We had Liz's preschool orientation today. It was really very nice, the school is lovely and her teacher seems great. We even met her again at lunch (out of the school context) and Liz seemed very responsive to her. I have a very good feeling about this match.
One of my major concerns in looking into preschools was Liz's age. Her November birthday means she misses the cut-off for Kindergarten by two months and therefore, won't be starting full-time public school until she is nearly six. Not to be "that mom" with the uber-gifted-snowflake, but I was worried about this. As a second child, as a kid who is physically much larger than her peers and as a girl*, she is already on top of most preschool goals and even starting to get into some Kindergarten level work. While I don't expect the school district to cater to my special desire to ensure she is "challenged" or not bored, I was apprehensive that her rowdier nature might put her in a less than desirable behavior mode if she wasn't engaged.

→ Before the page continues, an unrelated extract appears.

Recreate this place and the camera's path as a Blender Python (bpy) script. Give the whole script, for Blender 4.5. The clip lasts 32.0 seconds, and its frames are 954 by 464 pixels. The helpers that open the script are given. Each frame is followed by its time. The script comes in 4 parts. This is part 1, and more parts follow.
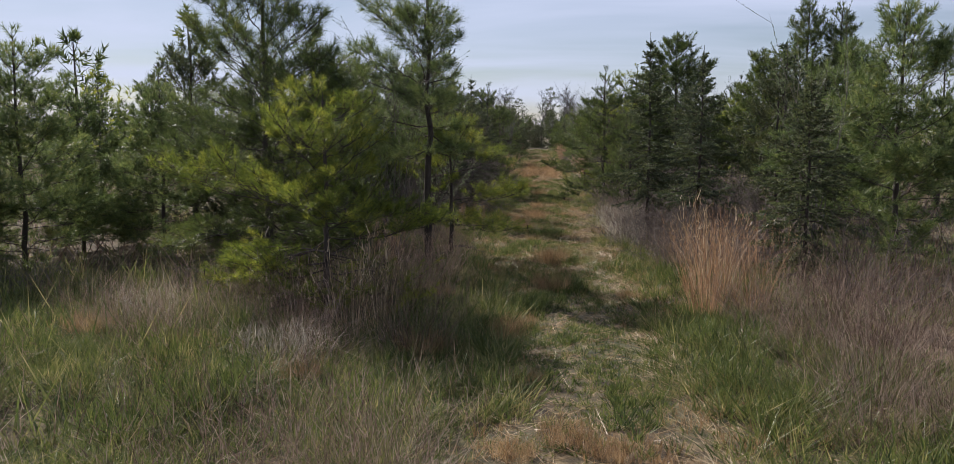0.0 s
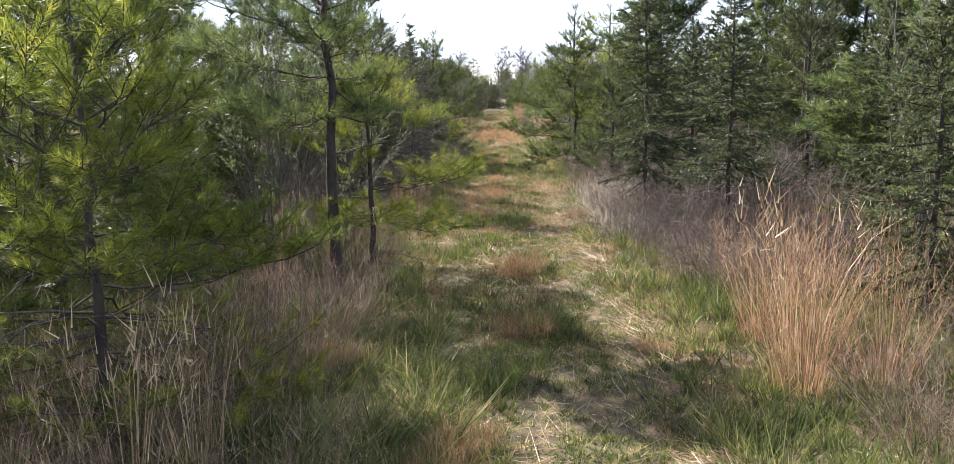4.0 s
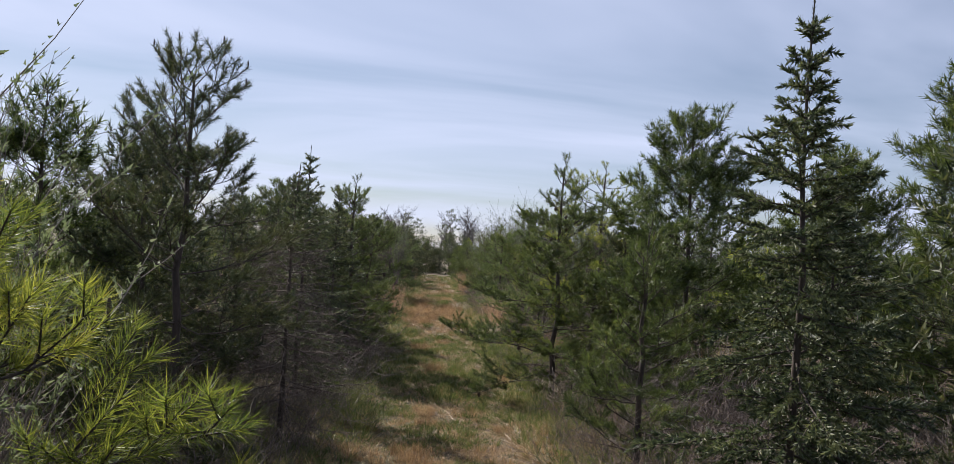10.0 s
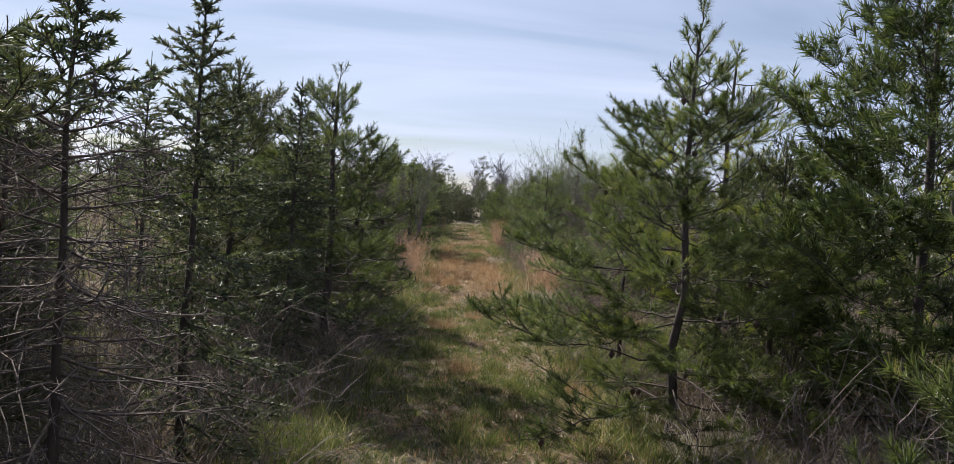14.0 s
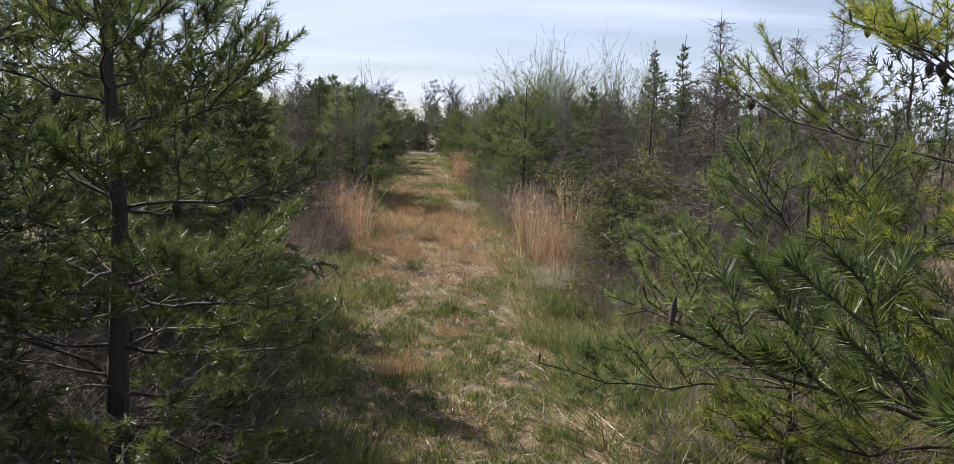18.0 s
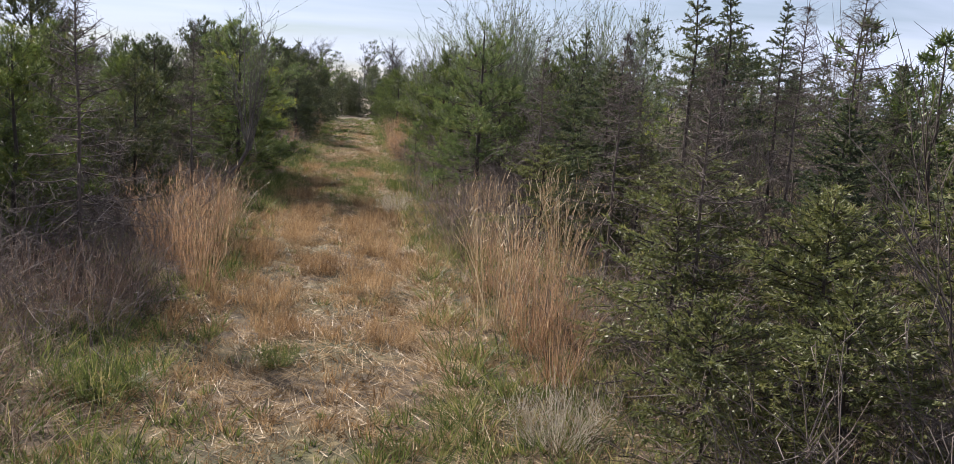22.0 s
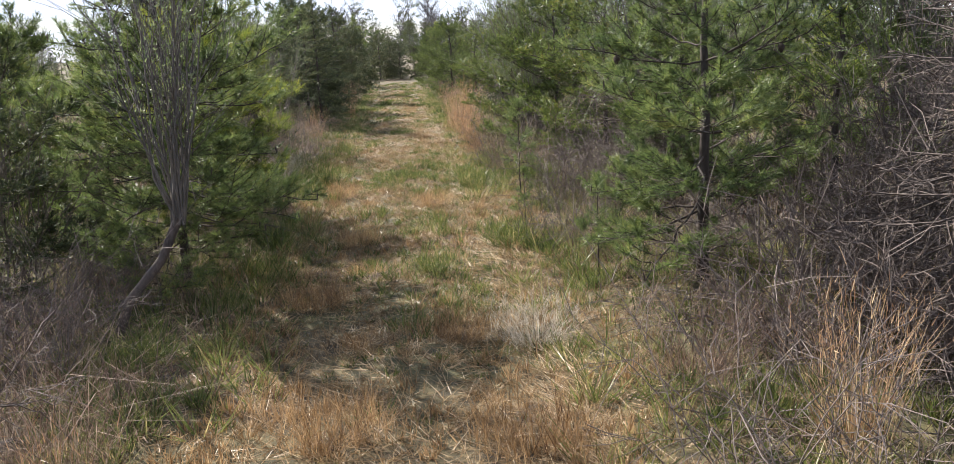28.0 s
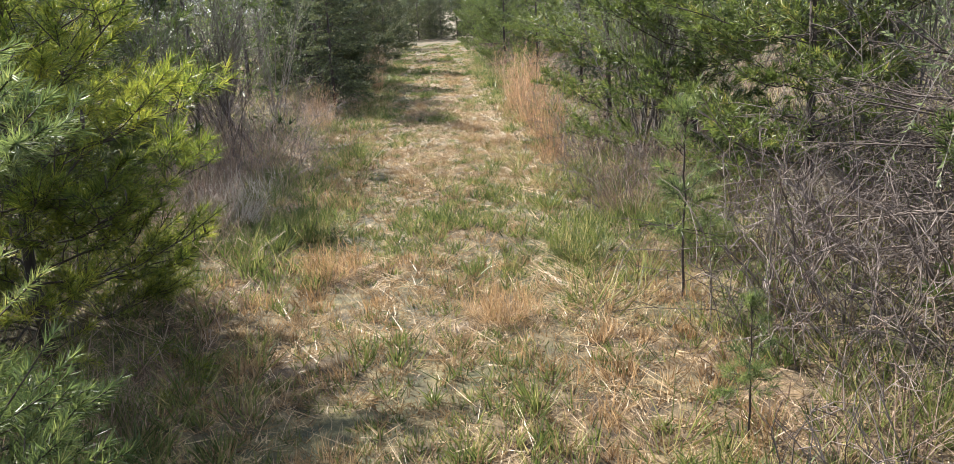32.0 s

Having looked into the options such as private schools (holy cash BATMAN! That was the sticker price on my undergrad education and then I at least got food, a bed and a gym.), homeschooling and petitioning for an exemption, we decided to just keep her on the school prescribed track and see what happens. Once we got into the district-run preschool I felt even better about the situation. Knowing that she will be tracked through her home district and placed in Kindergarten based on a years worth of guided instruction eases my worries so much. If she winds up being a bit ahead, or maybe winds up needing some interventions, she will be all set within the parameters of the district. She can enter full-time school with a dossier, if you will, of where she is at and where she should be headed.
The final soul-soothing factor came today in our orientation. While it is an integrated preschool aimed at mixing kids who needed interventions with kids who will serve as model students, at least 50% of the kids in Liz's class are in a similar birthday situation. It is clear that when they build the classrooms in addition to balancing out IEPs and desired sessions, they seem to sort by age cohort within the class cohort. Basically, kids who are definitively Pre-K (vs. 3-4 year-olds with two years to Kindergarten) seem to be grouped together. I like how that will help the entire class get what they need. Personally, I really like that Liz will be with a group of kids who are all reaching roughly the same milestones so no one feels left out, left behind or bored.
So my last baby will start school at the end of August. I will have two hours, four days a week kid-free. Looks like I need to start thinking about what I might like to do when both of them are in full-time school. Yikes!
*Obviously girls are not smarter than boys of a similar age, but as explored in this post, how we socialize boys and girls for school seems to be very different. This does create a phenomenon where girls seem more prepared for the "rigors" of school than their boy peers.